Some time later Higgins takes Eliza to one of his mother's at-homes to meet some of her friends. The professor wants to see how Eliza will manage to behave and speak in society. She can as yet speak only on two topics: the weather and health. Some visitors arrive and they begin to talk. Mrs. Higgins asks some questions about the weather, which Eliza answers beautifully, but as soon as she gets interested in the conversation, she forgets her role and falls into her habitual accent.
Higgins continues to work hard at the girl's manners and pronunciation. Finally, before six months are over, she is well prepared to be introduced into society. Higgins and Pickering take her to a garden party, a dinner-party, and the opera. Everything goes well. Higgins wins his bet. But what is to become of Eliza now when the game is over?
She cannot go back to selling flowers in the street. She has acquired some culture, and she wants to do some useful work. She wants independence and her share of human kindness. She bursts into tears.

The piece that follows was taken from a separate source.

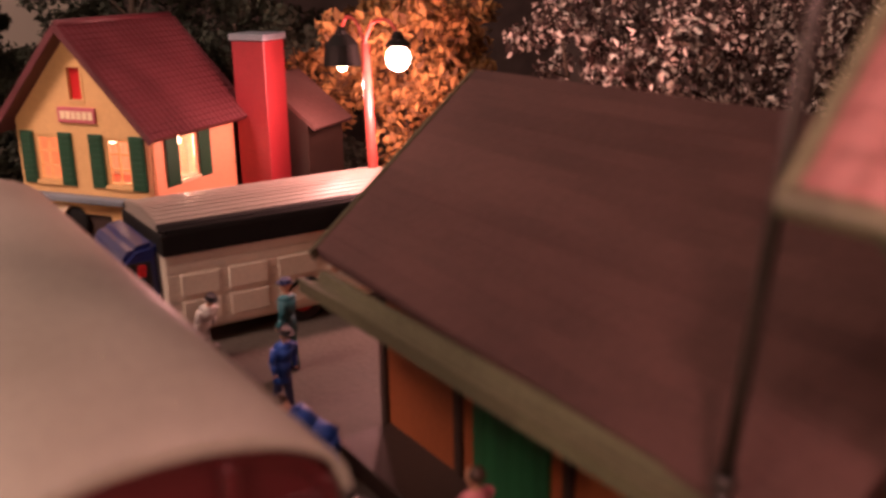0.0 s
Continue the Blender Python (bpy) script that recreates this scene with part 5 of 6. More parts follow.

Higgins understands the way she fells, but he cannot arrange an independent career for her He even feels guilty about the work he has done and says that the girl is like a millstone on his neck. At the same time he doesn't want to part with her. Higgins and Eliza remain friends, but the play is without an ending.
If Higgins had married Eliza, the play would have become an ordinary bourgeois fairy-tale story: a rich man picks up a girl from the gutter and, having dressed her up, marries her. This would have been too common Higgins is old enough to be Eliza's father. He loves her only as his pupil. But he loves his profession as an artist. He has created a new Eliza: she is the work of a Pygmalion.